Benchmarking the spectroscopic masses of 249 evolved stars using asteroseismology with TESS

TL;DR

This study uses TESS asteroseismology to measure stellar masses of 249 evolved stars, addressing the controversy over spectroscopic mass estimates, and finds a mass-dependent offset that does not significantly impact planet occurrence correlations.

Contribution

It provides a comprehensive comparison of asteroseismic and spectroscopic masses for a large sample of evolved stars, expanding previous studies and clarifying mass measurement discrepancies.

Findings

Mass offset between spectroscopy and seismology increases with stellar mass.

Adopting seismic masses does not significantly alter planet occurrence correlations.

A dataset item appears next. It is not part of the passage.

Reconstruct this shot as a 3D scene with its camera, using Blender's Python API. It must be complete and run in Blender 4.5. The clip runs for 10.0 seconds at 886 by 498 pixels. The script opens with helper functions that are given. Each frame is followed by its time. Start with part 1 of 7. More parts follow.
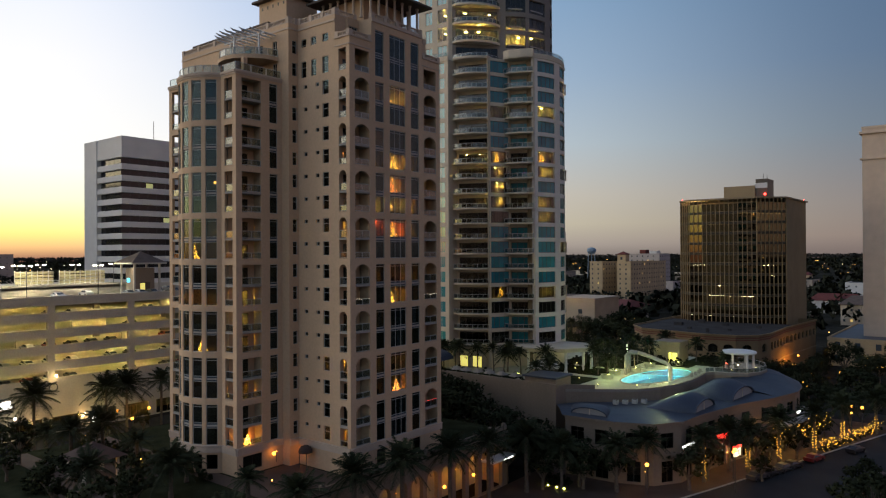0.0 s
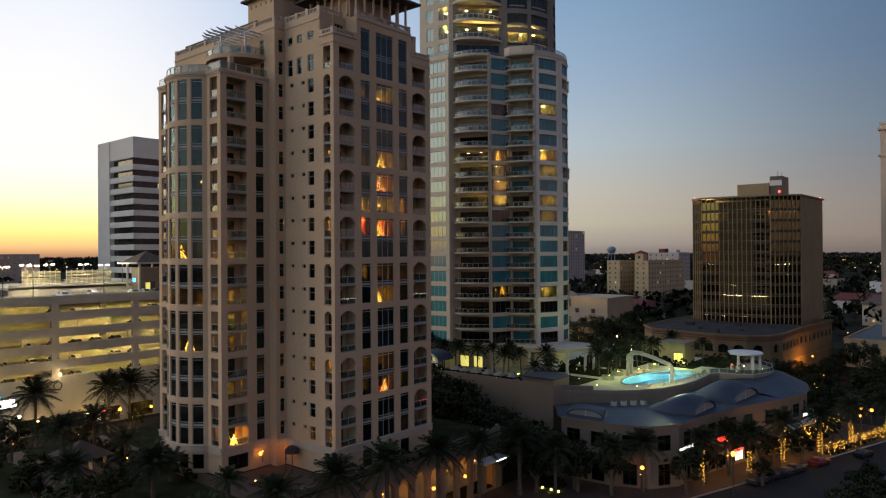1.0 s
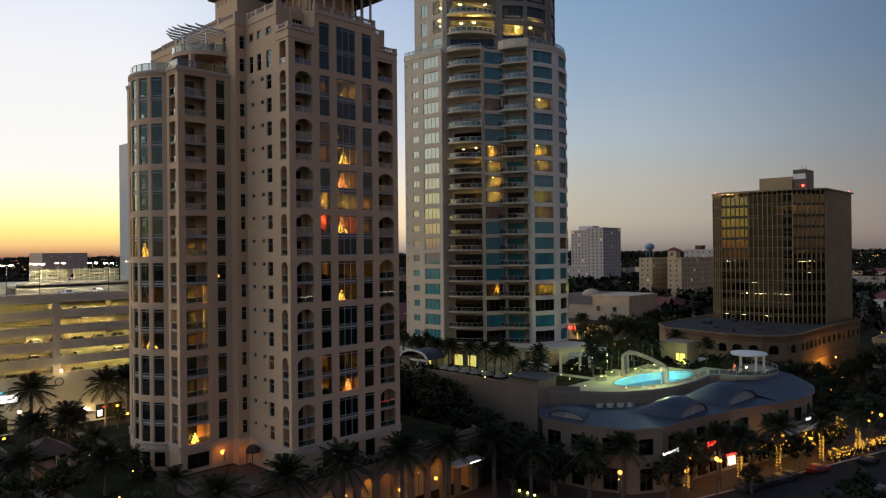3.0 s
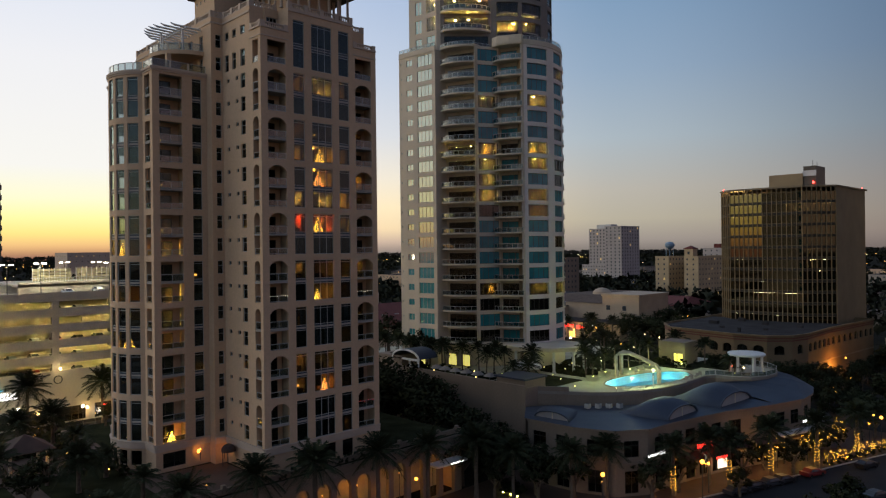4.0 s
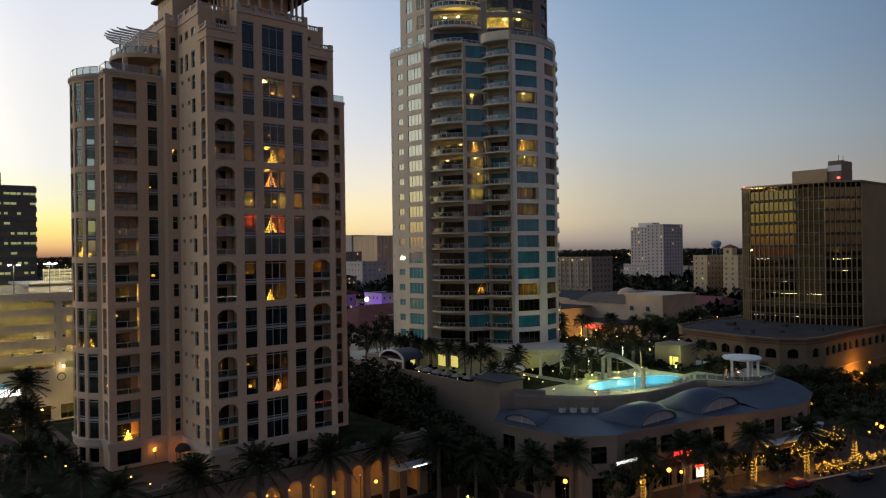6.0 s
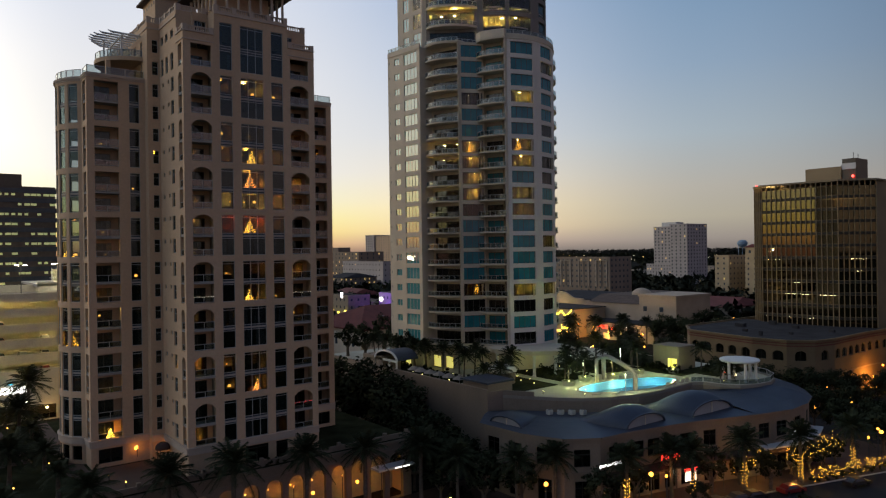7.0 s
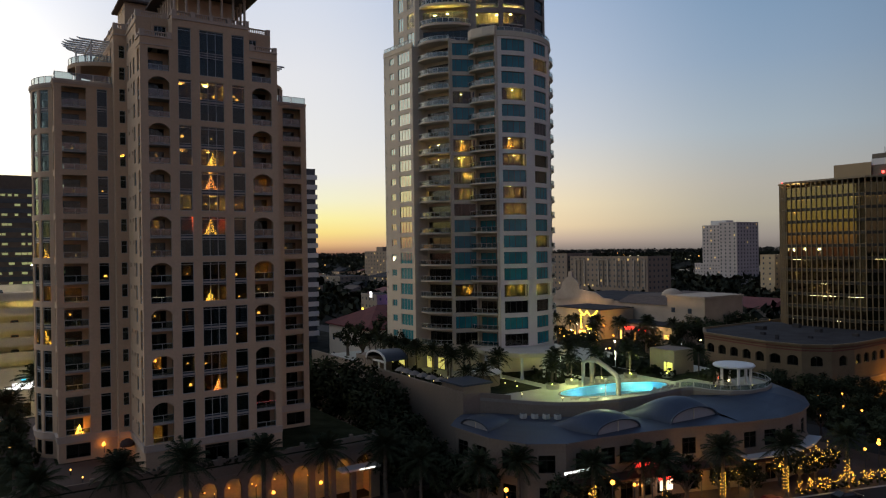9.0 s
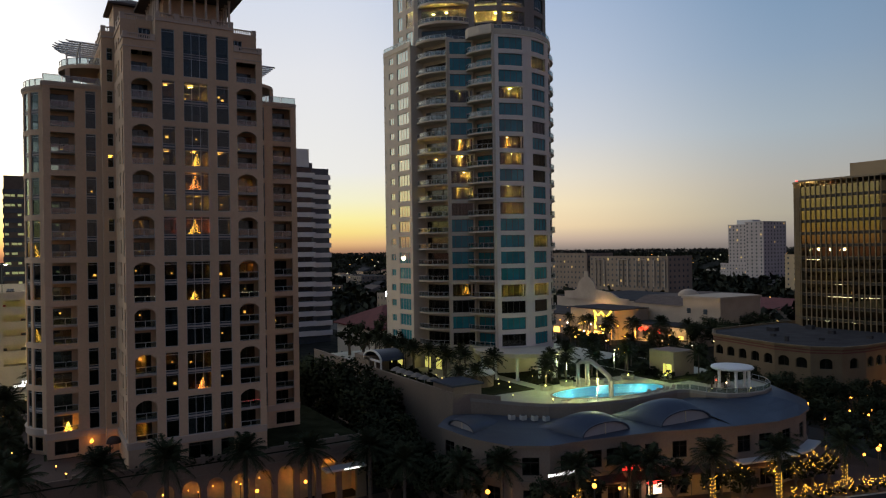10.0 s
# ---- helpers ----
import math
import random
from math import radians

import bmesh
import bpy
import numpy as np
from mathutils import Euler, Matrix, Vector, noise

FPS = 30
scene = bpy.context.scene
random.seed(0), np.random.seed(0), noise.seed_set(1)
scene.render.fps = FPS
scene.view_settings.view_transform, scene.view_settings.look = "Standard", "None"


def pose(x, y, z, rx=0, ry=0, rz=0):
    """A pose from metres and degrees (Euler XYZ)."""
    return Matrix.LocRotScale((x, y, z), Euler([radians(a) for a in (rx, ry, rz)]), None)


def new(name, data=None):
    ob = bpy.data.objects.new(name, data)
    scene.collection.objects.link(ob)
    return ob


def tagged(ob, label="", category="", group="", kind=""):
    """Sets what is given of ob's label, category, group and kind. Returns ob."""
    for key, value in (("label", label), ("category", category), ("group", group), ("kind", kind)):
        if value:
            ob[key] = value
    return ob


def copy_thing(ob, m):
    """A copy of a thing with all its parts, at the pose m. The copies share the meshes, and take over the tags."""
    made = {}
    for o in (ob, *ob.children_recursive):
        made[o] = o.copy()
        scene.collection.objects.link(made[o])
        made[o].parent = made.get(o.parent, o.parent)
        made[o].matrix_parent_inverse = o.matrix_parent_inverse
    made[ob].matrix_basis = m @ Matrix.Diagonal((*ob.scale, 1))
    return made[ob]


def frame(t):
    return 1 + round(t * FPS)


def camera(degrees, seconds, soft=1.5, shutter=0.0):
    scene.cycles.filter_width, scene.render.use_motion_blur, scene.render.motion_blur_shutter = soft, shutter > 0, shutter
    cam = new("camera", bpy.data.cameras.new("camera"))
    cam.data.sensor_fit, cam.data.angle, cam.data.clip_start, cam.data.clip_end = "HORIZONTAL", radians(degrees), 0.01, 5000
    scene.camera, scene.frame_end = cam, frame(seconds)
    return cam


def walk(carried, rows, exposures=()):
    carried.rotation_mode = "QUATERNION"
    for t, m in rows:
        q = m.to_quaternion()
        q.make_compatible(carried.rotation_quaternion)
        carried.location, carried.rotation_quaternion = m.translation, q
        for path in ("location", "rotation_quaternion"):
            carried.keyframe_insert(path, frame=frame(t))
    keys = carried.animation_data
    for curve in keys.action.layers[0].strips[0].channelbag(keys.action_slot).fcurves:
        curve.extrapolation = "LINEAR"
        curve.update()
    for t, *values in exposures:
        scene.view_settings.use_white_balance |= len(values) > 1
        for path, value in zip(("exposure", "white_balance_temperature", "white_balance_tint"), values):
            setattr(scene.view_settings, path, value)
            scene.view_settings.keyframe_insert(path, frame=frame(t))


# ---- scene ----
cam = camera(64.4, 10.0, 1.2)
METRES, EYE, TILT, LEAN, TURN = 64.0, 39.0, 0.0, 0.0, 38.9
ROWS = [
    (0.0, 0.0, 0.0, 0.0, 0.0, 0.33, 0.3),
    (0.5, 0.0375, 0.0088, -0.0002, 0.91, 0.3, 0.34),
    (1.0, 0.0768, 0.0181, -0.0005, 1.82, 0.28, 0.38),
    (1.5, 0.1174, 0.0284, -0.0008, 2.72, 0.24, 0.44),
    (2.0, 0.1599, 0.0393, -0.0014, 3.6, 0.2, 0.49),
    (3.5, 0.2992, 0.0763, -0.0032, 6.29, 0.08, 0.61),
    (4.0, 0.3497, 0.0896, -0.0041, 7.23, 0.05, 0.66),
    (4.5, 0.4015, 0.1036, -0.0043, 8.17, 0.03, 0.68),
    (5.0, 0.4533, 0.1187, -0.0042, 9.17, 0.02, 0.72),
    (5.5, 0.5044, 0.134, -0.0042, 10.26, 0.02, 0.76),
    (7.0, 0.6592, 0.1803, -0.0047, 13.58, 0.05, 0.82),
    (7.5, 0.7103, 0.1972, -0.0044, 14.71, 0.04, 0.82),
    (8.0, 0.7608, 0.2157, -0.0042, 15.81, 0.05, 0.84),
    (8.5, 0.811, 0.2353, -0.0037, 16.92, 0.03, 0.85),
    (9.0, 0.8599, 0.2556, -0.0033, 18.06, 0.03, 0.84),
    (9.5, 0.9067, 0.2764, -0.0037, 19.18, 0.03, 0.84),
    (10.0, 0.9528, 0.2976, -0.0048, 20.33, 0.04, 0.83),
]
walk(cam, [(t, pose(0, 0, EYE, TILT, LEAN, TURN) @ pose(METRES * x, METRES * y, METRES * z, 90 + pitch, roll, yaw)) for t, x, y, z, yaw, pitch, roll in ROWS], exposures=[(0.0, 0.38, 7000, 10), (1.0, 0.35, 7000, 10), (2.0, 0.29, 6950, 10), (4.0, 0.19, 6900, 10), (5.5, 0.13, 6900, 10), (8.0, 0.05, 6850, 10), (10.0, 0.03, 6800, 10)])

# ---- world: clear dusk sky, the sun just below the horizon behind the towers ----
def lin(r, g, b):
    return tuple(((v / 255 + 0.055) / 1.055) ** 2.4 if v > 10 else v / 255 / 12.92 for v in (r, g, b)) + (1.0,)


SUN_YAW = 117.0  # where the sun went down, degrees left of +y
world = bpy.data.worlds.new("dusk")
scene.world = world
world.use_nodes = True
wn, wl = world.node_tree.nodes, world.node_tree.links
wn.clear()
w_out, w_bg, w_co = wn.new("ShaderNodeOutputWorld"), wn.new("ShaderNodeBackground"), wn.new("ShaderNodeTexCoord")
w_sep, w_flat, w_unit, w_dot = wn.new("ShaderNodeSeparateXYZ"), wn.new("ShaderNodeCombineXYZ"), wn.new("ShaderNodeVectorMath"), wn.new("ShaderNodeVectorMath")
w_unit.operation, w_dot.operation = "NORMALIZE", "DOT_PRODUCT"
w_dot.inputs[1].default_value = (-math.sin(radians(SUN_YAW)), math.cos(radians(SUN_YAW)), 0)
wl.new(w_co.outputs["Generated"], w_sep.inputs[0])
wl.new(w_sep.outputs["X"], w_flat.inputs["X"])
wl.new(w_sep.outputs["Y"], w_flat.inputs["Y"])
wl.new(w_flat.outputs[0], w_unit.inputs[0])
wl.new(w_unit.outputs[0], w_dot.inputs[0])


def sky_ramp(stops):
    ramp = wn.new("ShaderNodeValToRGB")
    els = ramp.color_ramp.elements
    while len(els) < len(stops):
        els.new(0.5)
    for e, (p, c) in zip(els, stops):
        e.position, e.color = p, c
    up = wn.new("ShaderNodeMapRange")
    up.inputs["From Min"].default_value, up.inputs["From Max"].default_value = -0.05, 1.0
    wl.new(w_sep.outputs["Z"], up.inputs["Value"])
    wl.new(up.outputs[0], ramp.inputs[0])
    return ramp


def at(z):
    return (z + 0.05) / 1.05


def glow(c, k):
    return (c[0] * k, c[1] * k, c[2] * k, 1)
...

Seismic measurements for 157 additional giants are reported.

Abstract

One way to understand planet formation is through studying the correlations between planet occurrence rates and stellar mass. However, measuring stellar mass in the red giant regime is very difficult. In particular, the spectroscopic masses of certain evolved stars, often referred to as "retired A-stars", have been questioned in the literature. Efforts to resolve this mass controversy using spectroscopy, interferometry and asteroseismology have so far been inconclusive. A recent ensemble study found a mass-dependent mass offset, but the result was based on only 16 stars. With NASA's Transiting Exoplanet Survey Satellite (TESS), we expand the investigation of the mass discrepancy to a total of 92 low-luminosity stars, synonymous with the retired A-stars. We measure their characteristic oscillation frequency, $\mathrm{\nu}_{\mathrm{max}}$, and the large frequency separation, $\mathrm{\Delta\nu}$, from their TESS photometric time series. Using these measurements and asteroseismic scaling relations, we derive asteroseismic masses and compare them with spectroscopic masses from five surveys, to comprehensively study the alleged mass-dependent mass offset. We find a mass offset between spectroscopy and seismology that increases with stellar mass. However, we note that adopting the seismic mass scale does not have a significant effect on the planet occurrence-mass-metallicity correlation for the so-called retired A-stars. We also report seismic measurements and masses for 157 higher luminosity giants (mostly helium-core-burning) from the spectroscopic surveys.